» **Short task**
Can you copy out the data exactly? Leave the images out.

* start Data segment *

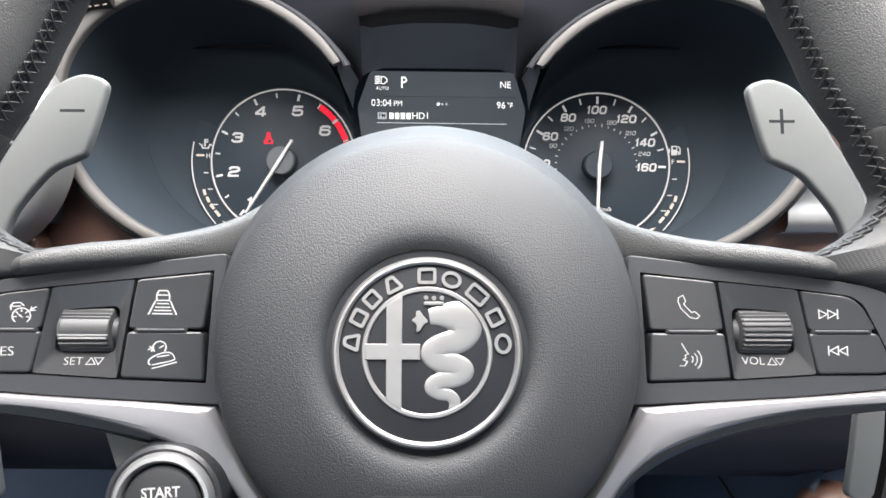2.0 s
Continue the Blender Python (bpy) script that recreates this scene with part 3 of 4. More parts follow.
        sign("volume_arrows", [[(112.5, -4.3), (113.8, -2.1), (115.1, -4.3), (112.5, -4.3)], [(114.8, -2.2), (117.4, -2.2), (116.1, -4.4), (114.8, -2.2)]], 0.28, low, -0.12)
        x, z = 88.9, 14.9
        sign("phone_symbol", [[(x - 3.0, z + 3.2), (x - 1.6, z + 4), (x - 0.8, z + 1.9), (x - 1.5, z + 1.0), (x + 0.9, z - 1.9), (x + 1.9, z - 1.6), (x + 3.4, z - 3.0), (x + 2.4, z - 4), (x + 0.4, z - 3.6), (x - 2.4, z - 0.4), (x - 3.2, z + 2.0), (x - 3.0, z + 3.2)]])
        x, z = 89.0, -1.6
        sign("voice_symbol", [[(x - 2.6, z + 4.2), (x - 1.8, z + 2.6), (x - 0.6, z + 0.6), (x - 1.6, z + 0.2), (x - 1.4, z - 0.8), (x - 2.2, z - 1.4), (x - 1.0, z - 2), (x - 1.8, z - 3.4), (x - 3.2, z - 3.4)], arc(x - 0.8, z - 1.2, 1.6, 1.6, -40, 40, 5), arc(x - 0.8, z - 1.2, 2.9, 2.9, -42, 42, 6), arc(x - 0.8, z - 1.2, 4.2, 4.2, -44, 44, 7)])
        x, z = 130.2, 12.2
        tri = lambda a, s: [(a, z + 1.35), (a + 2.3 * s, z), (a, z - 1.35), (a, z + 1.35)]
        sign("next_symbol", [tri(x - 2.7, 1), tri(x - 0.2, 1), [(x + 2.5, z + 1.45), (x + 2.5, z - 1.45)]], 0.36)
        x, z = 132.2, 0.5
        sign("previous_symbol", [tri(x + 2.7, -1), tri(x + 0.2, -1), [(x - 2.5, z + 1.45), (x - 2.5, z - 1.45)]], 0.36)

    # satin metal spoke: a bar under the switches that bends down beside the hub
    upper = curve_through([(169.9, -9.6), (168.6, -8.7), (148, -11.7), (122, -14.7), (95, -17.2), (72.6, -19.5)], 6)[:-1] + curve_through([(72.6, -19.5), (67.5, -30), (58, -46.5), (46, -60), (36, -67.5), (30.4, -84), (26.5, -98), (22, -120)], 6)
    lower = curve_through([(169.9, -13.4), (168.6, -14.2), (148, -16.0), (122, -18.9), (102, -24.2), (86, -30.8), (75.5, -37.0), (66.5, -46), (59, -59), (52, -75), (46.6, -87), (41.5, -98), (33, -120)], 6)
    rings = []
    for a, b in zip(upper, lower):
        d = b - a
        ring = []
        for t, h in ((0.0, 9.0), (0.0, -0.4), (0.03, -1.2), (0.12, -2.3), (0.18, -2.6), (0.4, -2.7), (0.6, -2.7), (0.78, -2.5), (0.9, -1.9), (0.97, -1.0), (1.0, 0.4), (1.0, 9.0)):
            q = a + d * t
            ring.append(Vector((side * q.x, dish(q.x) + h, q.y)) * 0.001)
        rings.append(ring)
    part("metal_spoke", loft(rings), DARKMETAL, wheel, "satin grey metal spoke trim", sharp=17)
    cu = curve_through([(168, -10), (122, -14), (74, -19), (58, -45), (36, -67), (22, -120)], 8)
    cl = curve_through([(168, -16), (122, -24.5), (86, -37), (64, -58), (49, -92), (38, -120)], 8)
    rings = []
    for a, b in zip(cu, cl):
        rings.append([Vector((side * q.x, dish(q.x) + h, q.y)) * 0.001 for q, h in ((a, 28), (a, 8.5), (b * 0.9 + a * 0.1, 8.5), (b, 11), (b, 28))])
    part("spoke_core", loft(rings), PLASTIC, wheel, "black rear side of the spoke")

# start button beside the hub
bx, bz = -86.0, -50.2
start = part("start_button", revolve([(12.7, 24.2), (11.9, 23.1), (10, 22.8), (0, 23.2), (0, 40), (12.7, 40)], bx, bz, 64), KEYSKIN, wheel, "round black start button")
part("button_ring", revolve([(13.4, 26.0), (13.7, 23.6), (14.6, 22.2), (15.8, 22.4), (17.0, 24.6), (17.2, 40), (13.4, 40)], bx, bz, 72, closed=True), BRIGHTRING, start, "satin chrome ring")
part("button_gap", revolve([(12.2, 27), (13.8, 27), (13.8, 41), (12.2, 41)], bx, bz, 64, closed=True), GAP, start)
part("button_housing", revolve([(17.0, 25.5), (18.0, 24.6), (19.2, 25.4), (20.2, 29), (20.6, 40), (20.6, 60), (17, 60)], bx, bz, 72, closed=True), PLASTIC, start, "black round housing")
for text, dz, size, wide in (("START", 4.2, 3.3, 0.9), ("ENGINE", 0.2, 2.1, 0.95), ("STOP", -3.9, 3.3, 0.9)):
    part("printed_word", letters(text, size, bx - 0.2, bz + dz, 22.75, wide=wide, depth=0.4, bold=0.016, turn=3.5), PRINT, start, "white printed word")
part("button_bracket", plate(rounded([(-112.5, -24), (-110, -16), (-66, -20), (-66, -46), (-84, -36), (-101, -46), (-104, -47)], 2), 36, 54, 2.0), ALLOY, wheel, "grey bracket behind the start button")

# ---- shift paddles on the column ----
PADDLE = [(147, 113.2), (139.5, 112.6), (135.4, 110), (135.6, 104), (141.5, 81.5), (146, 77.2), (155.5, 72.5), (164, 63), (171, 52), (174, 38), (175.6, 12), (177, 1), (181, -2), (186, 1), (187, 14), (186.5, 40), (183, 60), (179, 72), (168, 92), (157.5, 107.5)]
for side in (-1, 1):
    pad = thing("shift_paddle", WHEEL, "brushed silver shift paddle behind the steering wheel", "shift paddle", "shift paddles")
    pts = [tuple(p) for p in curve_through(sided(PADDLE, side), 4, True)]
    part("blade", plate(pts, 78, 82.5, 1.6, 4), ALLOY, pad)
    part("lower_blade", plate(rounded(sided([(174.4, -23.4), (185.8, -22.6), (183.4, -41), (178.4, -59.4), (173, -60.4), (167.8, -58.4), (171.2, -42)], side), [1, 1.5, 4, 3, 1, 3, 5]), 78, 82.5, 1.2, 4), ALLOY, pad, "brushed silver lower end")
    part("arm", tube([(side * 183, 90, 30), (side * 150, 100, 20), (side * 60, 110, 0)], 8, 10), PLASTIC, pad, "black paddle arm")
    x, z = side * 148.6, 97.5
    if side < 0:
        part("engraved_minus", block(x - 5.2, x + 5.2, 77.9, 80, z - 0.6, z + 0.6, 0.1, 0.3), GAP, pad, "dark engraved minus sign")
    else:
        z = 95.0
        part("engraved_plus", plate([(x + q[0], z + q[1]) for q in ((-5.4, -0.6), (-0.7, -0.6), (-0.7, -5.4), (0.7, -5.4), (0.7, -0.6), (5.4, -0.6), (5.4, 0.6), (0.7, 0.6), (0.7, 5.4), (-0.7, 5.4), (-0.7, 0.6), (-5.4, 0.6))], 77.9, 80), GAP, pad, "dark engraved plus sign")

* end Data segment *

» **Answer for this exercise**
2.0 s
Continue the Blender Python (bpy) script that recreates this scene with part 3 of 4. More parts follow.
        sign("volume_arrows", [[(112.5, -4.3), (113.8, -2.1), (115.1, -4.3), (112.5, -4.3)], [(114.8, -2.2), (117.4, -2.2), (116.1, -4.4), (114.8, -2.2)]], 0.28, low, -0.12)
        x, z = 88.9, 14.9
        sign("phone_symbol", [[(x - 3.0, z + 3.2), (x - 1.6, z + 4), (x - 0.8, z + 1.9), (x - 1.5, z + 1.0), (x + 0.9, z - 1.9), (x + 1.9, z - 1.6), (x + 3.4, z - 3.0), (x + 2.4, z - 4), (x + 0.4, z - 3.6), (x - 2.4, z - 0.4), (x - 3.2, z + 2.0), (x - 3.0, z + 3.2)]])
        x, z = 89.0, -1.6
        sign("voice_symbol", [[(x - 2.6, z + 4.2), (x - 1.8, z + 2.6), (x - 0.6, z + 0.6), (x - 1.6, z + 0.2), (x - 1.4, z - 0.8), (x - 2.2, z - 1.4), (x - 1.0, z - 2), (x - 1.8, z - 3.4), (x - 3.2, z - 3.4)], arc(x - 0.8, z - 1.2, 1.6, 1.6, -40, 40, 5), arc(x - 0.8, z - 1.2, 2.9, 2.9, -42, 42, 6), arc(x - 0.8, z - 1.2, 4.2, 4.2, -44, 44, 7)])
        x, z = 130.2, 12.2
        tri = lambda a, s: [(a, z + 1.35), (a + 2.3 * s, z), (a, z - 1.35), (a, z + 1.35)]
        sign("next_symbol", [tri(x - 2.7, 1), tri(x - 0.2, 1), [(x + 2.5, z + 1.45), (x + 2.5, z - 1.45)]], 0.36)
        x, z = 132.2, 0.5
        sign("previous_symbol", [tri(x + 2.7, -1), tri(x + 0.2, -1), [(x - 2.5, z + 1.45), (x - 2.5, z - 1.45)]], 0.36)

    # satin metal spoke: a bar under the switches that bends down beside the hub
    upper = curve_through([(169.9, -9.6), (168.6, -8.7), (148, -11.7), (122, -14.7), (95, -17.2), (72.6, -19.5)], 6)[:-1] + curve_through([(72.6, -19.5), (67.5, -30), (58, -46.5), (46, -60), (36, -67.5), (30.4, -84), (26.5, -98), (22, -120)], 6)
    lower = curve_through([(169.9, -13.4), (168.6, -14.2), (148, -16.0), (122, -18.9), (102, -24.2), (86, -30.8), (75.5, -37.0), (66.5, -46), (59, -59), (52, -75), (46.6, -87), (41.5, -98), (33, -120)], 6)
    rings = []
    for a, b in zip(upper, lower):
        d = b - a
        ring = []
        for t, h in ((0.0, 9.0), (0.0, -0.4), (0.03, -1.2), (0.12, -2.3), (0.18, -2.6), (0.4, -2.7), (0.6, -2.7), (0.78, -2.5), (0.9, -1.9), (0.97, -1.0), (1.0, 0.4), (1.0, 9.0)):
            q = a + d * t
            ring.append(Vector((side * q.x, dish(q.x) + h, q.y)) * 0.001)
        rings.append(ring)
    part("metal_spoke", loft(rings), DARKMETAL, wheel, "satin grey metal spoke trim", sharp=17)
    cu = curve_through([(168, -10), (122, -14), (74, -19), (58, -45), (36, -67), (22, -120)], 8)
    cl = curve_through([(168, -16), (122, -24.5), (86, -37), (64, -58), (49, -92), (38, -120)], 8)
    rings = []
    for a, b in zip(cu, cl):
        rings.append([Vector((side * q.x, dish(q.x) + h, q.y)) * 0.001 for q, h in ((a, 28), (a, 8.5), (b * 0.9 + a * 0.1, 8.5), (b, 11), (b, 28))])
    part("spoke_core", loft(rings), PLASTIC, wheel, "black rear side of the spoke")

# start button beside the hub
bx, bz = -86.0, -50.2
start = part("start_button", revolve([(12.7, 24.2), (11.9, 23.1), (10, 22.8), (0, 23.2), (0, 40), (12.7, 40)], bx, bz, 64), KEYSKIN, wheel, "round black start button")
part("button_ring", revolve([(13.4, 26.0), (13.7, 23.6), (14.6, 22.2), (15.8, 22.4), (17.0, 24.6), (17.2, 40), (13.4, 40)], bx, bz, 72, closed=True), BRIGHTRING, start, "satin chrome ring")
part("button_gap", revolve([(12.2, 27), (13.8, 27), (13.8, 41), (12.2, 41)], bx, bz, 64, closed=True), GAP, start)
part("button_housing", revolve([(17.0, 25.5), (18.0, 24.6), (19.2, 25.4), (20.2, 29), (20.6, 40), (20.6, 60), (17, 60)], bx, bz, 72, closed=True), PLASTIC, start, "black round housing")
for text, dz, size, wide in (("START", 4.2, 3.3, 0.9), ("ENGINE", 0.2, 2.1, 0.95), ("STOP", -3.9, 3.3, 0.9)):
    part("printed_word", letters(text, size, bx - 0.2, bz + dz, 22.75, wide=wide, depth=0.4, bold=0.016, turn=3.5), PRINT, start, "white printed word")
part("button_bracket", plate(rounded([(-112.5, -24), (-110, -16), (-66, -20), (-66, -46), (-84, -36), (-101, -46), (-104, -47)], 2), 36, 54, 2.0), ALLOY, wheel, "grey bracket behind the start button")

# ---- shift paddles on the column ----
PADDLE = [(147, 113.2), (139.5, 112.6), (135.4, 110), (135.6, 104), (141.5, 81.5), (146, 77.2), (155.5, 72.5), (164, 63), (171, 52), (174, 38), (175.6, 12), (177, 1), (181, -2), (186, 1), (187, 14), (186.5, 40), (183, 60), (179, 72), (168, 92), (157.5, 107.5)]
for side in (-1, 1):
    pad = thing("shift_paddle", WHEEL, "brushed silver shift paddle behind the steering wheel", "shift paddle", "shift paddles")
    pts = [tuple(p) for p in curve_through(sided(PADDLE, side), 4, True)]
    part("blade", plate(pts, 78, 82.5, 1.6, 4), ALLOY, pad)
    part("lower_blade", plate(rounded(sided([(174.4, -23.4), (185.8, -22.6), (183.4, -41), (178.4, -59.4), (173, -60.4), (167.8, -58.4), (171.2, -42)], side), [1, 1.5, 4, 3, 1, 3, 5]), 78, 82.5, 1.2, 4), ALLOY, pad, "brushed silver lower end")
    part("arm", tube([(side * 183, 90, 30), (side * 150, 100, 20), (side * 60, 110, 0)], 8, 10), PLASTIC, pad, "black paddle arm")
    x, z = side * 148.6, 97.5
    if side < 0:
        part("engraved_minus", block(x - 5.2, x + 5.2, 77.9, 80, z - 0.6, z + 0.6, 0.1, 0.3), GAP, pad, "dark engraved minus sign")
    else:
        z = 95.0
        part("engraved_plus", plate([(x + q[0], z + q[1]) for q in ((-5.4, -0.6), (-0.7, -0.6), (-0.7, -5.4), (0.7, -5.4), (0.7, -0.6), (5.4, -0.6), (5.4, 0.6), (0.7, 0.6), (0.7, 5.4), (-0.7, 5.4), (-0.7, 0.6), (-5.4, 0.6))], 77.9, 80), GAP, pad, "dark engraved plus sign")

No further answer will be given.